In the study, researchers enrolled 612 rural Tanzanian children (aged 6 to 60 months) and randomly assigned them to receive daily oral supplements containing only zinc, multi-nutrients with zinc, multi-nutrients without zinc or a placebo. During the study period, there were 1,572 malaria episodes and researchers found that the incidence rate of malaria in all four intervention groups was nearly identical, with each group demonstrating about three episodes a year.

“Despite a high prevalence of zinc deficiency, excellent compliance, and few drop-outs, we found no evidence from this trial that preventive zinc supplementation, alone or with multi-nutrients, reduced rates of febrile attacks of malaria,” the researchers said in a press release.

Study results also suggest that an increase in overall malaria rates may have occurred in children with iron deficiency who received the multi-nutrient supplement.
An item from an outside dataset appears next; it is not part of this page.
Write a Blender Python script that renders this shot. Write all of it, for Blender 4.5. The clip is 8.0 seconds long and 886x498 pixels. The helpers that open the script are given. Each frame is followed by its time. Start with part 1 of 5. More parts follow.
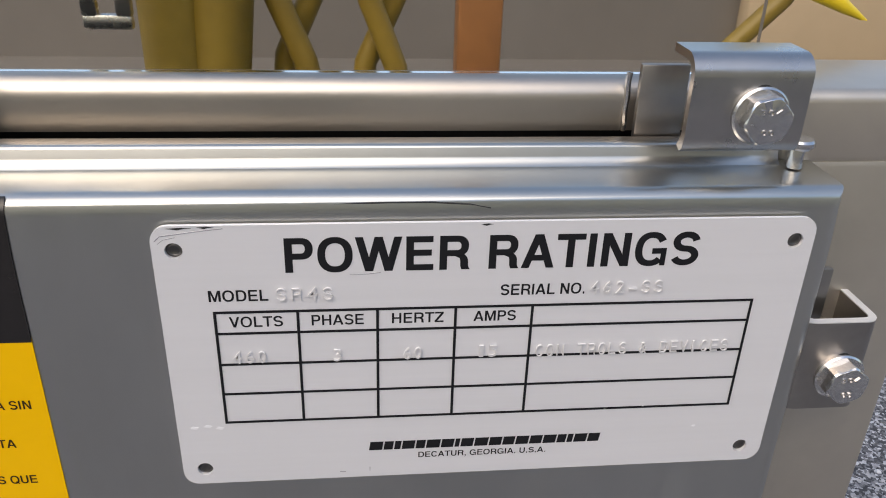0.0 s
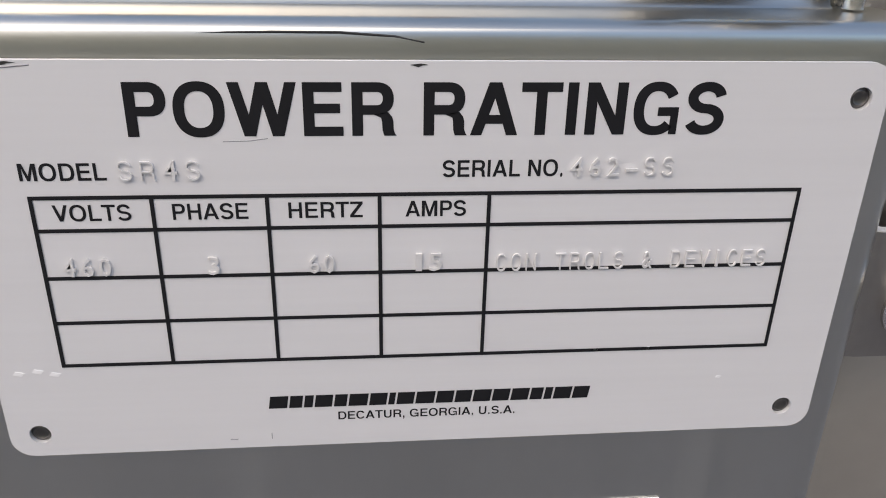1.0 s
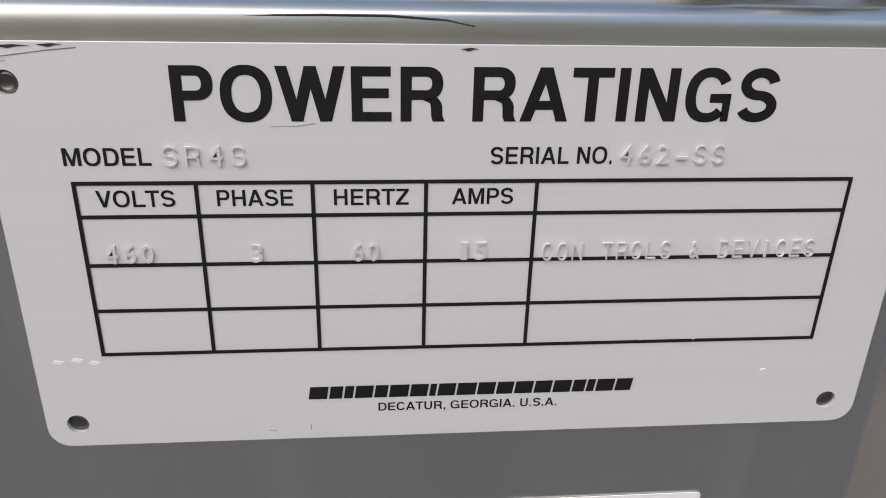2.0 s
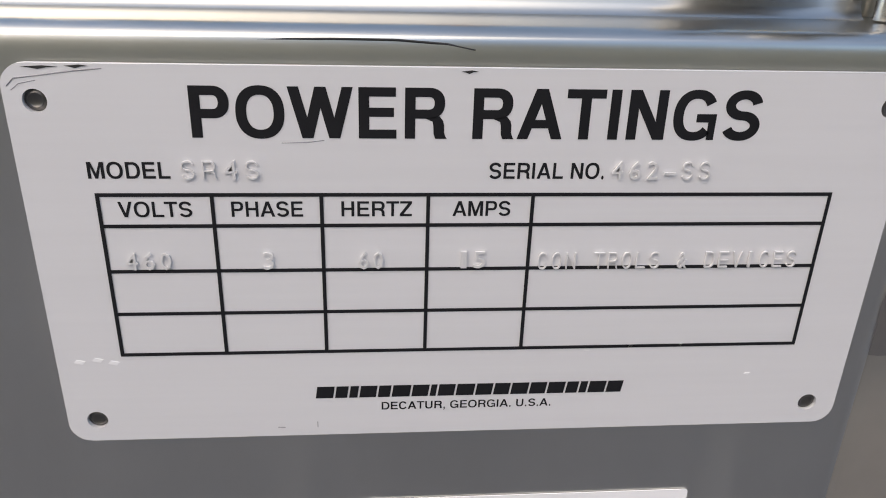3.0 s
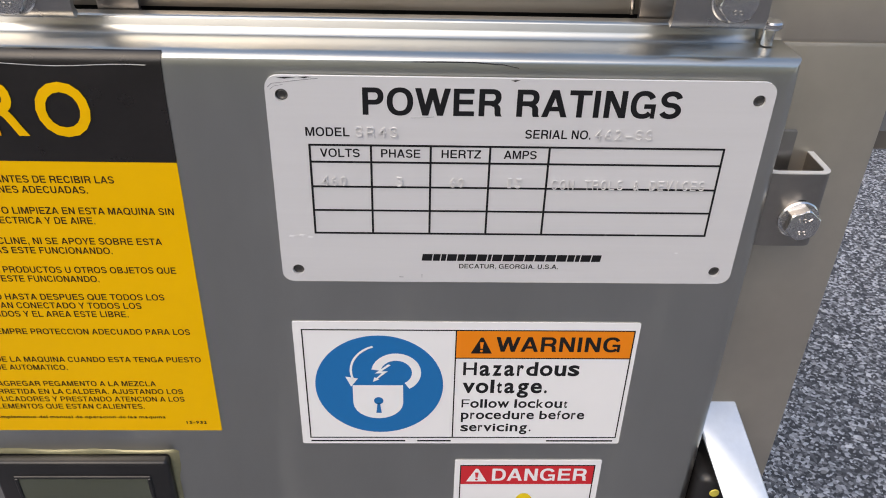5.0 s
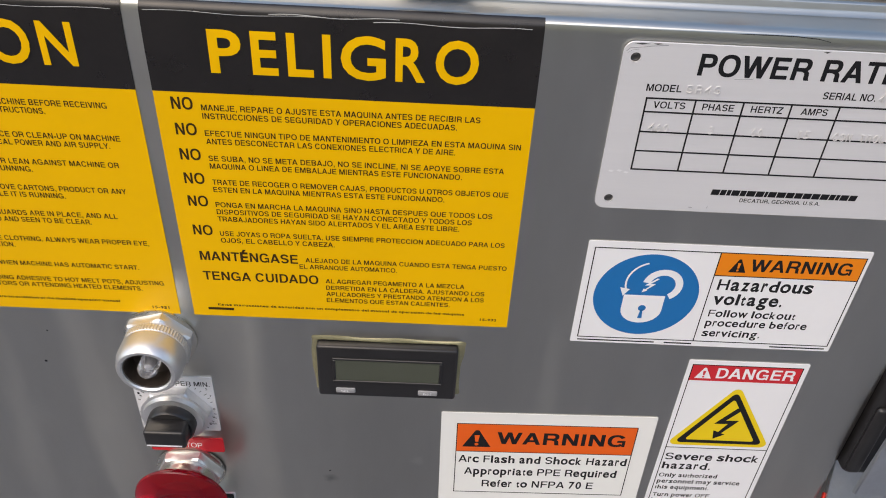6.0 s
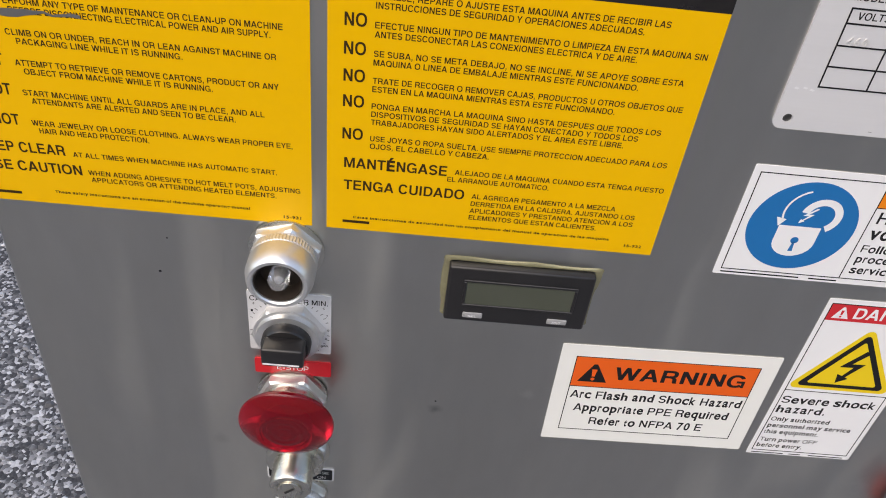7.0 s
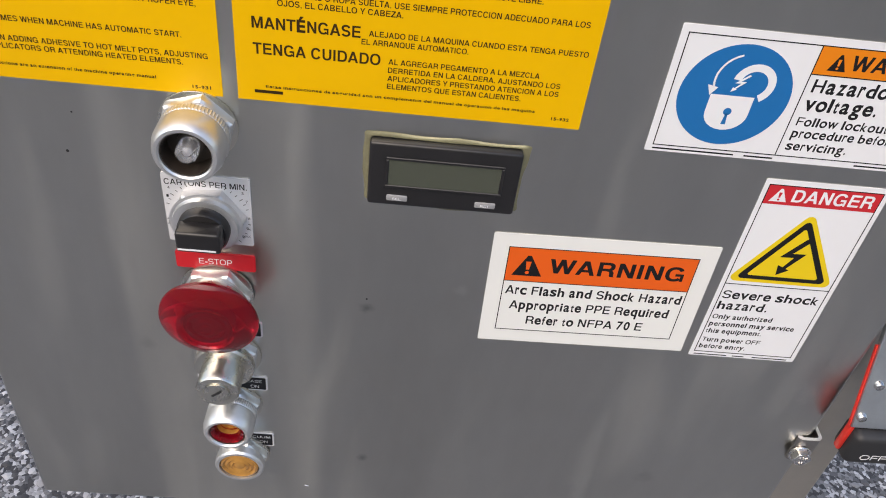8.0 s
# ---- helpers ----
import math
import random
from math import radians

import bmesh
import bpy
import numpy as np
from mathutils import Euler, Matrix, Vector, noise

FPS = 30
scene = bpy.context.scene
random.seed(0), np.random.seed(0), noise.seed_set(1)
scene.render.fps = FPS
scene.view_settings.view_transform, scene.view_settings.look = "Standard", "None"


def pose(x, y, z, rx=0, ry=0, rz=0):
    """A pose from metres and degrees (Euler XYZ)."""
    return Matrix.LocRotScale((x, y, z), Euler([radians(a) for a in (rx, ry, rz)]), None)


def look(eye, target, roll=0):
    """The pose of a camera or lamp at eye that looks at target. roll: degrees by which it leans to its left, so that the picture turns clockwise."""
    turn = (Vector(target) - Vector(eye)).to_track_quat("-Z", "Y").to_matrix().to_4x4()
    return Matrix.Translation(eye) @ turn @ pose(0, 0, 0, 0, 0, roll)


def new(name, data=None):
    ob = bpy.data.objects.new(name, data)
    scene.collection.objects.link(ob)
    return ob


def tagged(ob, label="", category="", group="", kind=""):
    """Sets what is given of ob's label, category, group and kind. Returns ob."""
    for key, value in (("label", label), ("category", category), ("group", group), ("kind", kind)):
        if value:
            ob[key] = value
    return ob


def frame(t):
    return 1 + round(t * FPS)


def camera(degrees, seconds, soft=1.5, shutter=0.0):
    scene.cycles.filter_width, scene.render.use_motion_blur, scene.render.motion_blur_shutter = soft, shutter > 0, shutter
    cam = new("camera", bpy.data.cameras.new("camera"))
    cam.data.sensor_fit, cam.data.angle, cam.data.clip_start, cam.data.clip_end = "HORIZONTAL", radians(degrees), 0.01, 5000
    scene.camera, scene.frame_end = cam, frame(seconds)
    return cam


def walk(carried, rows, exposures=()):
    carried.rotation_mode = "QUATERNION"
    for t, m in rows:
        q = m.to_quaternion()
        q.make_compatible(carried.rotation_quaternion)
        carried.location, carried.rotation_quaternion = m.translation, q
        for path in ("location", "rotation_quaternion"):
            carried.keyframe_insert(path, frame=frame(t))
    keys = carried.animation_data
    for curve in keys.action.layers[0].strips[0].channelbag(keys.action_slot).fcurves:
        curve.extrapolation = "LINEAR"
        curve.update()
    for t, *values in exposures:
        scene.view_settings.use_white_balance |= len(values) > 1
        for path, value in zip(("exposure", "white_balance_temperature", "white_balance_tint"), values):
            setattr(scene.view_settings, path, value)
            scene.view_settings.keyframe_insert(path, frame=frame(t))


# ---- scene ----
cam = camera(57.5, 8.0, soft=1.0)
PATH = [
    (0, (0.036, -0.174, 1.104), (0.236, 1.601, 0.204), 1.9),
    (0.2, (0.041, -0.165, 1.083), (0.24, 1.627, 0.216), 1.7),
    (0.5, (0.046, -0.152, 1.068), (0.236, 1.651, 0.223), 1.5),
    (0.7, (0.05, -0.143, 1.06), (0.242, 1.665, 0.227), 1.4),
    (1, (0.057, -0.135, 1.051), (0.242, 1.672, 0.216), 1.4),
    (1.5, (0.051, -0.133, 1.046), (0.229, 1.677, 0.213), 1.4),
    (3, (0.049, -0.14, 1.054), (0.221, 1.664, 0.208), 1.9),
    (3.5, (0.049, -0.149, 1.053), (0.215, 1.653, 0.202), 2.0),
    (4, (0.049, -0.153, 1.053), (0.196, 1.633, 0.165), 2.0),
    (4.2, (0.045, -0.16, 1.051), (0.181, 1.617, 0.143), 2.0),
    (5.3, (0.025, -0.267, 1.137), (0.065, 1.384, 0.009), 1.6),
    (5.5, (0.001, -0.274, 1.146), (0.034, 1.355, -0.015), 1.8),
    (5.7, (-0.035, -0.281, 1.155), (-0.002, 1.321, -0.042), 2.3),
    (6, (-0.086, -0.297, 1.146), (-0.045, 1.289, -0.072), 3.4),
    (6.2, (-0.115, -0.303, 1.15), (-0.068, 1.272, -0.082), 4.0),
    (6.5, (-0.146, -0.305, 1.134), (-0.089, 1.254, -0.117), 5.1),
    (7, (-0.161, -0.299, 1.111), (-0.071, 1.239, -0.165), 7.1),
    (7.5, (-0.145, -0.313, 1.086), (-0.039, 1.201, -0.217), 7.8),
    (8, (-0.125, -0.318, 1.066), (-0.001, 1.192, -0.24), 7.8),
]
EXPO = ((0.0, 0.62, 7200, 10), (4.0, 0.62, 7200, 10), (5.5, 0.63, 7200, 10), (6.5, 0.7, 7200, 10), (8.0, 0.82, 7200, 10))
walk(cam, [(t, look(e, g, r)) for t, e, g, r in PATH], EXPO)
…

Among children with iron deficiency, multi-nutrients increased rates of malaria episodes by 41%, while they had no effect in those who were iron replete. The addition of an iron supplement among iron-deficient children — who demonstrate more efficient iron absorption than iron-replete children — may have provided a nutritional source for the proliferation of malaria parasites.

According to researchers, “Diverse lines of evidence suggest that, of all the micronutrients, iron is the most critical mediator of host–pathogen interactions, and our findings build on existing evidence suggesting that supplementation with iron can increase malaria risk.”

Disclosure: The researchers report no relevant financial disclosures.